*Data provided*
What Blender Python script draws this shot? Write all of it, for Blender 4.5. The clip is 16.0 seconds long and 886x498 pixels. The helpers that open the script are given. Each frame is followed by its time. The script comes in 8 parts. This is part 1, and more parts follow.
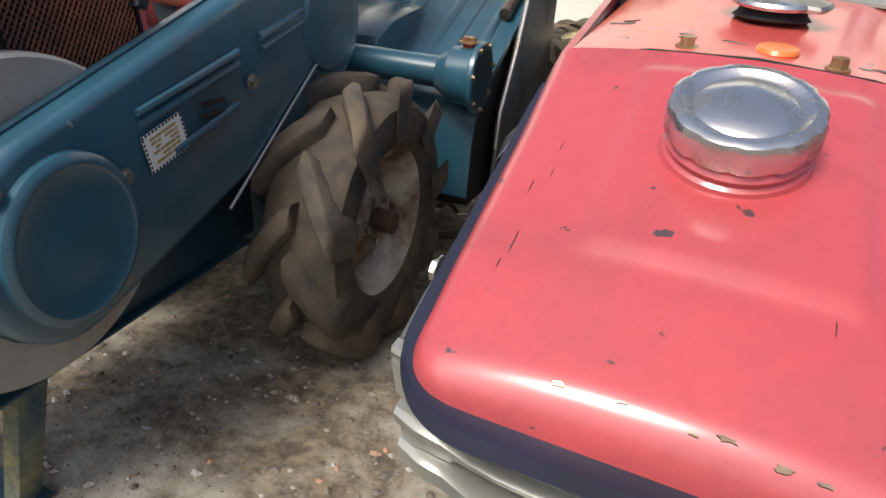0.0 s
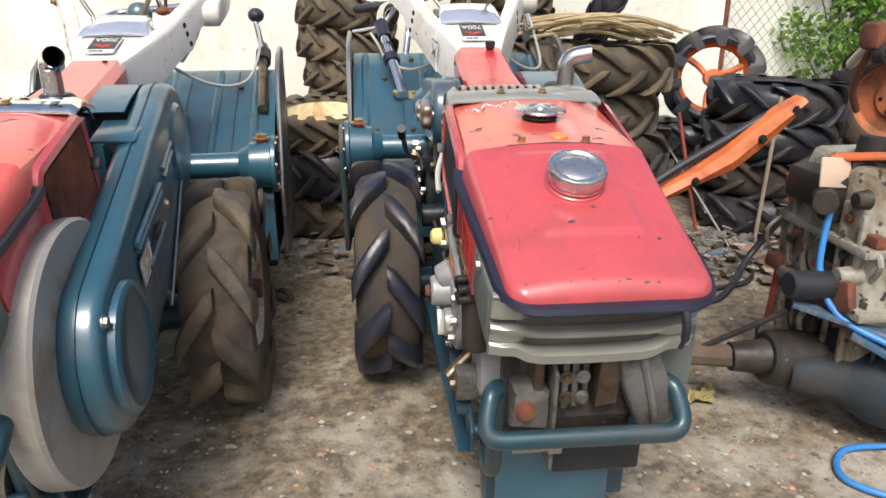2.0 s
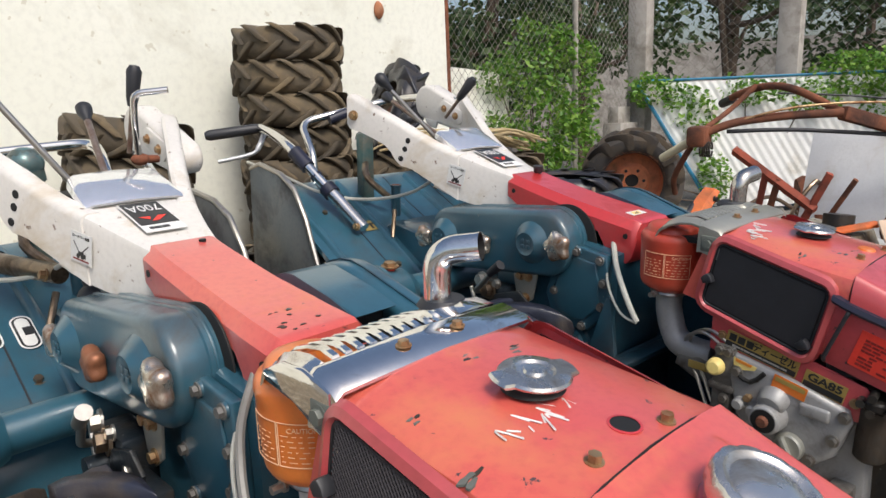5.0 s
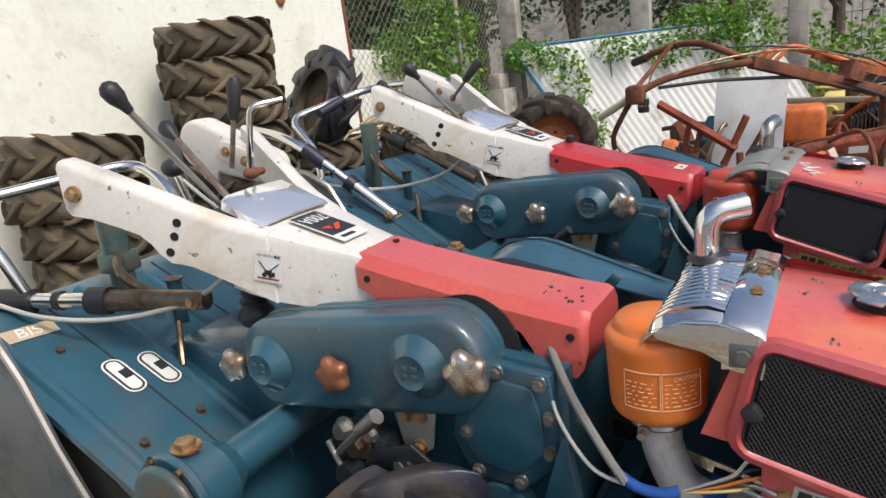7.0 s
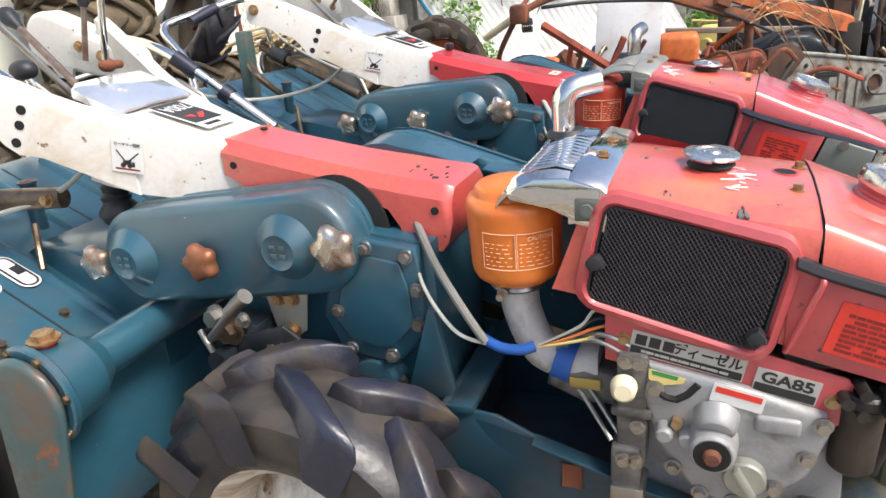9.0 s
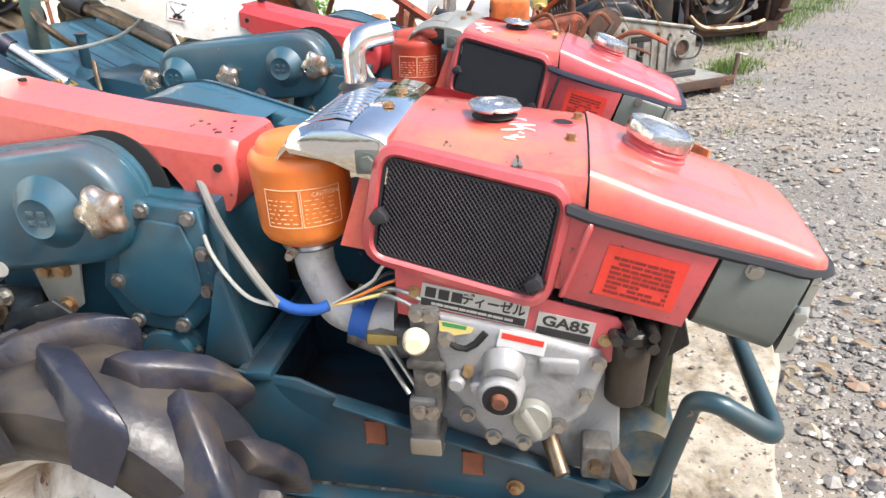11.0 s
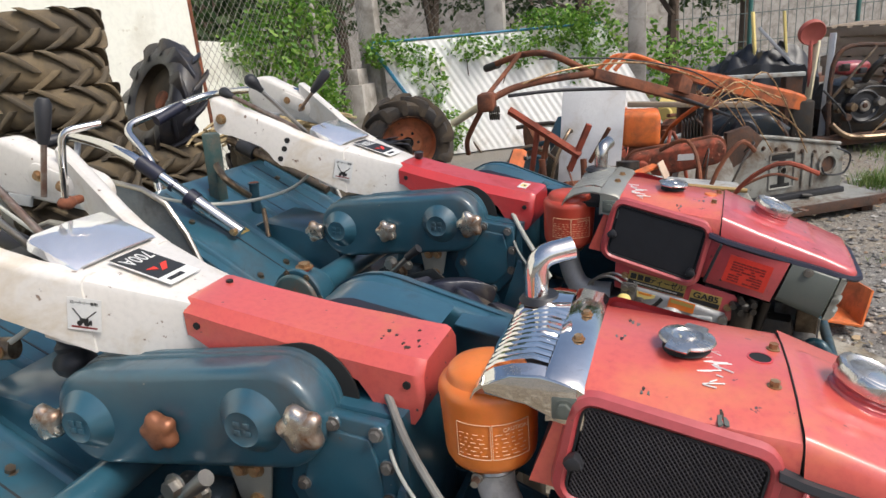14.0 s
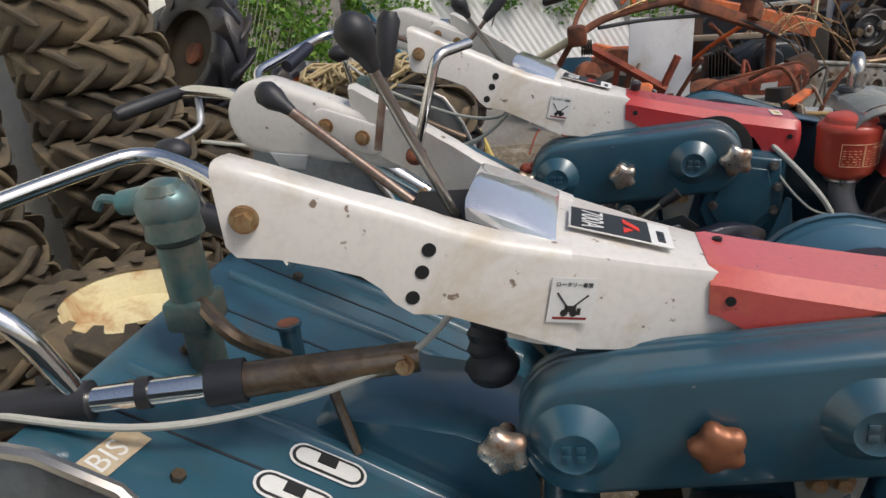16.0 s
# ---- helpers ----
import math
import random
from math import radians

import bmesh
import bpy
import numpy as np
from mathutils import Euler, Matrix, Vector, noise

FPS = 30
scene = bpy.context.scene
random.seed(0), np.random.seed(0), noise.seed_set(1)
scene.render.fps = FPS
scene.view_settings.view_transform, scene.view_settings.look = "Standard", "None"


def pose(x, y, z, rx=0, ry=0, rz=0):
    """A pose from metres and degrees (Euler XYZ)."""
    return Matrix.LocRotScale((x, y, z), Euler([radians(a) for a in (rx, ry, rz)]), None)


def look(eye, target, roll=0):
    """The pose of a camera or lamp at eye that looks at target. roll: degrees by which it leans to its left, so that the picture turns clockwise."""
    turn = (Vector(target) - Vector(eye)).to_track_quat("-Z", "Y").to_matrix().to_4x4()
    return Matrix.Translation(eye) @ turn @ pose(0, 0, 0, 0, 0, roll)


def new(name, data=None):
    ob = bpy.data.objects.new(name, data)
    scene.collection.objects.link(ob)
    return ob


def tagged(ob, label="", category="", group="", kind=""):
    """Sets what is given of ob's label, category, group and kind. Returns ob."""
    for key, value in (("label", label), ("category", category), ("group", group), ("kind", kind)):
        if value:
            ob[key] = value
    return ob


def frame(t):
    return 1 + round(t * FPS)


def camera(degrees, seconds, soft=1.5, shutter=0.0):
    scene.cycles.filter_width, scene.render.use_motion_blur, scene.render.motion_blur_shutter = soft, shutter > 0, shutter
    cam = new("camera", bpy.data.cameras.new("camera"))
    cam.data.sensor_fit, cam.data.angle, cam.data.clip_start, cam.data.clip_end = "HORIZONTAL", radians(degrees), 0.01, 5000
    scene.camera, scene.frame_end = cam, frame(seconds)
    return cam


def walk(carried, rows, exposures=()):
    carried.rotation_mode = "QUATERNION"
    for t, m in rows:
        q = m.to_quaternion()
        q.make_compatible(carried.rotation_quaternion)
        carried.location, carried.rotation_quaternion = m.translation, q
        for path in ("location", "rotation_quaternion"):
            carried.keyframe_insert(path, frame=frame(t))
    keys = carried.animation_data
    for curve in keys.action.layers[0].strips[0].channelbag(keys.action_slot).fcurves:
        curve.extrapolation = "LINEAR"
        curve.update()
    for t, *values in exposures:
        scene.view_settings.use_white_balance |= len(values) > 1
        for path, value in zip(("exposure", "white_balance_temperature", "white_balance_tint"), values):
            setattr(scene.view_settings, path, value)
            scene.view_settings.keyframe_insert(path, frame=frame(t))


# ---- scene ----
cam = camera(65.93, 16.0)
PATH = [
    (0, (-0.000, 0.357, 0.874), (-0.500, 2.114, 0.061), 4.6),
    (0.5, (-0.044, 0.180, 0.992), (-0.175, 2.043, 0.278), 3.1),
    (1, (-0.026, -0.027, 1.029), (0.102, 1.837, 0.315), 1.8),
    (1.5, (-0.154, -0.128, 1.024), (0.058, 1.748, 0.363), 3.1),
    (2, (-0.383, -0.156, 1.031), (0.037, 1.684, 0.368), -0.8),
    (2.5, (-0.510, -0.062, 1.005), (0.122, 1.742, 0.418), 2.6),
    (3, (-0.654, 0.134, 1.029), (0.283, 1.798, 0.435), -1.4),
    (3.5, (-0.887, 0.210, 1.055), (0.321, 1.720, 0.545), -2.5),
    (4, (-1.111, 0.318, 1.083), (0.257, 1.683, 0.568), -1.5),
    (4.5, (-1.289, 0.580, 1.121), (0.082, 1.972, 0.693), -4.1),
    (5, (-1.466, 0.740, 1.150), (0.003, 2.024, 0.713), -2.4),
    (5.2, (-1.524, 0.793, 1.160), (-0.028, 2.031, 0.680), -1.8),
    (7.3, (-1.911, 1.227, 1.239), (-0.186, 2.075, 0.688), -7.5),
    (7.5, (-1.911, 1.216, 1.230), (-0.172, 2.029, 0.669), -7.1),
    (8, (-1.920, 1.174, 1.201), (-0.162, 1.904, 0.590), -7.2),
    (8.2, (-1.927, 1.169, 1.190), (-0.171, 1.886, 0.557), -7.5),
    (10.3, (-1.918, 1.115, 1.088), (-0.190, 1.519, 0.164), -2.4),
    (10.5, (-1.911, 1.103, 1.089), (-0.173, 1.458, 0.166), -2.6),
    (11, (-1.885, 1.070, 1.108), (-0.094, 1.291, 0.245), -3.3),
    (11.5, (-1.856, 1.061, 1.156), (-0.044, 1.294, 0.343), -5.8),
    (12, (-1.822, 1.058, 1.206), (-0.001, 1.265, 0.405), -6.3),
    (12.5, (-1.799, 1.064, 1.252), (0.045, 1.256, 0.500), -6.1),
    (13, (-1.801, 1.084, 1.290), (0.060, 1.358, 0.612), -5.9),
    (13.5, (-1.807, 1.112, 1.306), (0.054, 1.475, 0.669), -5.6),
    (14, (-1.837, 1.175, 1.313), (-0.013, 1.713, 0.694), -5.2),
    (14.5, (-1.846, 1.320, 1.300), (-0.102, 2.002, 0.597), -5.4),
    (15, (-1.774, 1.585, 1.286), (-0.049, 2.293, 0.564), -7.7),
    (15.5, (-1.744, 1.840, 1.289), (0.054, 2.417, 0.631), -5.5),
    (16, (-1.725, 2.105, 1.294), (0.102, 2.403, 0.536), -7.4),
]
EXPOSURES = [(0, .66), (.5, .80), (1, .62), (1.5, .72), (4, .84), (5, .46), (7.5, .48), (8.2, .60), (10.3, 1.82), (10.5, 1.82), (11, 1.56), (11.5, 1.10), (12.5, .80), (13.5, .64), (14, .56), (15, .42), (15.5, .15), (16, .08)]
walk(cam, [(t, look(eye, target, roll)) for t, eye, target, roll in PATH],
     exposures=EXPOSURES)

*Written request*
Write the full listing out again with every line unchanged, but include no pictures.

*Output*
What Blender Python script draws this shot? Write all of it, for Blender 4.5. The clip is 16.0 seconds long and 886x498 pixels. The helpers that open the script are given. Each frame is followed by its time. The script comes in 8 parts. This is part 1, and more parts follow.
0.0 s
2.0 s
5.0 s
7.0 s
9.0 s
11.0 s
14.0 s
16.0 s
# ---- helpers ----
import math
import random
from math import radians

import bmesh
import bpy
import numpy as np
from mathutils import Euler, Matrix, Vector, noise

FPS = 30
scene = bpy.context.scene
random.seed(0), np.random.seed(0), noise.seed_set(1)
scene.render.fps = FPS
scene.view_settings.view_transform, scene.view_settings.look = "Standard", "None"


def pose(x, y, z, rx=0, ry=0, rz=0):
    """A pose from metres and degrees (Euler XYZ)."""
    return Matrix.LocRotScale((x, y, z), Euler([radians(a) for a in (rx, ry, rz)]), None)


def look(eye, target, roll=0):
    """The pose of a camera or lamp at eye that looks at target. roll: degrees by which it leans to its left, so that the picture turns clockwise."""
    turn = (Vector(target) - Vector(eye)).to_track_quat("-Z", "Y").to_matrix().to_4x4()
    return Matrix.Translation(eye) @ turn @ pose(0, 0, 0, 0, 0, roll)


def new(name, data=None):
    ob = bpy.data.objects.new(name, data)
    scene.collection.objects.link(ob)
    return ob


def tagged(ob, label="", category="", group="", kind=""):
    """Sets what is given of ob's label, category, group and kind. Returns ob."""
    for key, value in (("label", label), ("category", category), ("group", group), ("kind", kind)):
        if value:
            ob[key] = value
    return ob


def frame(t):
    return 1 + round(t * FPS)


def camera(degrees, seconds, soft=1.5, shutter=0.0):
    scene.cycles.filter_width, scene.render.use_motion_blur, scene.render.motion_blur_shutter = soft, shutter > 0, shutter
    cam = new("camera", bpy.data.cameras.new("camera"))
    cam.data.sensor_fit, cam.data.angle, cam.data.clip_start, cam.data.clip_end = "HORIZONTAL", radians(degrees), 0.01, 5000
    scene.camera, scene.frame_end = cam, frame(seconds)
    return cam


def walk(carried, rows, exposures=()):
    carried.rotation_mode = "QUATERNION"
    for t, m in rows:
        q = m.to_quaternion()
        q.make_compatible(carried.rotation_quaternion)
        carried.location, carried.rotation_quaternion = m.translation, q
        for path in ("location", "rotation_quaternion"):
            carried.keyframe_insert(path, frame=frame(t))
    keys = carried.animation_data
    for curve in keys.action.layers[0].strips[0].channelbag(keys.action_slot).fcurves:
        curve.extrapolation = "LINEAR"
        curve.update()
    for t, *values in exposures:
        scene.view_settings.use_white_balance |= len(values) > 1
        for path, value in zip(("exposure", "white_balance_temperature", "white_balance_tint"), values):
            setattr(scene.view_settings, path, value)
            scene.view_settings.keyframe_insert(path, frame=frame(t))


# ---- scene ----
cam = camera(65.93, 16.0)
PATH = [
    (0, (-0.000, 0.357, 0.874), (-0.500, 2.114, 0.061), 4.6),
    (0.5, (-0.044, 0.180, 0.992), (-0.175, 2.043, 0.278), 3.1),
    (1, (-0.026, -0.027, 1.029), (0.102, 1.837, 0.315), 1.8),
    (1.5, (-0.154, -0.128, 1.024), (0.058, 1.748, 0.363), 3.1),
    (2, (-0.383, -0.156, 1.031), (0.037, 1.684, 0.368), -0.8),
    (2.5, (-0.510, -0.062, 1.005), (0.122, 1.742, 0.418), 2.6),
    (3, (-0.654, 0.134, 1.029), (0.283, 1.798, 0.435), -1.4),
    (3.5, (-0.887, 0.210, 1.055), (0.321, 1.720, 0.545), -2.5),
    (4, (-1.111, 0.318, 1.083), (0.257, 1.683, 0.568), -1.5),
    (4.5, (-1.289, 0.580, 1.121), (0.082, 1.972, 0.693), -4.1),
    (5, (-1.466, 0.740, 1.150), (0.003, 2.024, 0.713), -2.4),
    (5.2, (-1.524, 0.793, 1.160), (-0.028, 2.031, 0.680), -1.8),
    (7.3, (-1.911, 1.227, 1.239), (-0.186, 2.075, 0.688), -7.5),
    (7.5, (-1.911, 1.216, 1.230), (-0.172, 2.029, 0.669), -7.1),
    (8, (-1.920, 1.174, 1.201), (-0.162, 1.904, 0.590), -7.2),
    (8.2, (-1.927, 1.169, 1.190), (-0.171, 1.886, 0.557), -7.5),
    (10.3, (-1.918, 1.115, 1.088), (-0.190, 1.519, 0.164), -2.4),
    (10.5, (-1.911, 1.103, 1.089), (-0.173, 1.458, 0.166), -2.6),
    (11, (-1.885, 1.070, 1.108), (-0.094, 1.291, 0.245), -3.3),
    (11.5, (-1.856, 1.061, 1.156), (-0.044, 1.294, 0.343), -5.8),
    (12, (-1.822, 1.058, 1.206), (-0.001, 1.265, 0.405), -6.3),
    (12.5, (-1.799, 1.064, 1.252), (0.045, 1.256, 0.500), -6.1),
    (13, (-1.801, 1.084, 1.290), (0.060, 1.358, 0.612), -5.9),
    (13.5, (-1.807, 1.112, 1.306), (0.054, 1.475, 0.669), -5.6),
    (14, (-1.837, 1.175, 1.313), (-0.013, 1.713, 0.694), -5.2),
    (14.5, (-1.846, 1.320, 1.300), (-0.102, 2.002, 0.597), -5.4),
    (15, (-1.774, 1.585, 1.286), (-0.049, 2.293, 0.564), -7.7),
    (15.5, (-1.744, 1.840, 1.289), (0.054, 2.417, 0.631), -5.5),
    (16, (-1.725, 2.105, 1.294), (0.102, 2.403, 0.536), -7.4),
]
EXPOSURES = [(0, .66), (.5, .80), (1, .62), (1.5, .72), (4, .84), (5, .46), (7.5, .48), (8.2, .60), (10.3, 1.82), (10.5, 1.82), (11, 1.56), (11.5, 1.10), (12.5, .80), (13.5, .64), (14, .56), (15, .42), (15.5, .15), (16, .08)]
walk(cam, [(t, look(eye, target, roll)) for t, eye, target, roll in PATH],
     exposures=EXPOSURES)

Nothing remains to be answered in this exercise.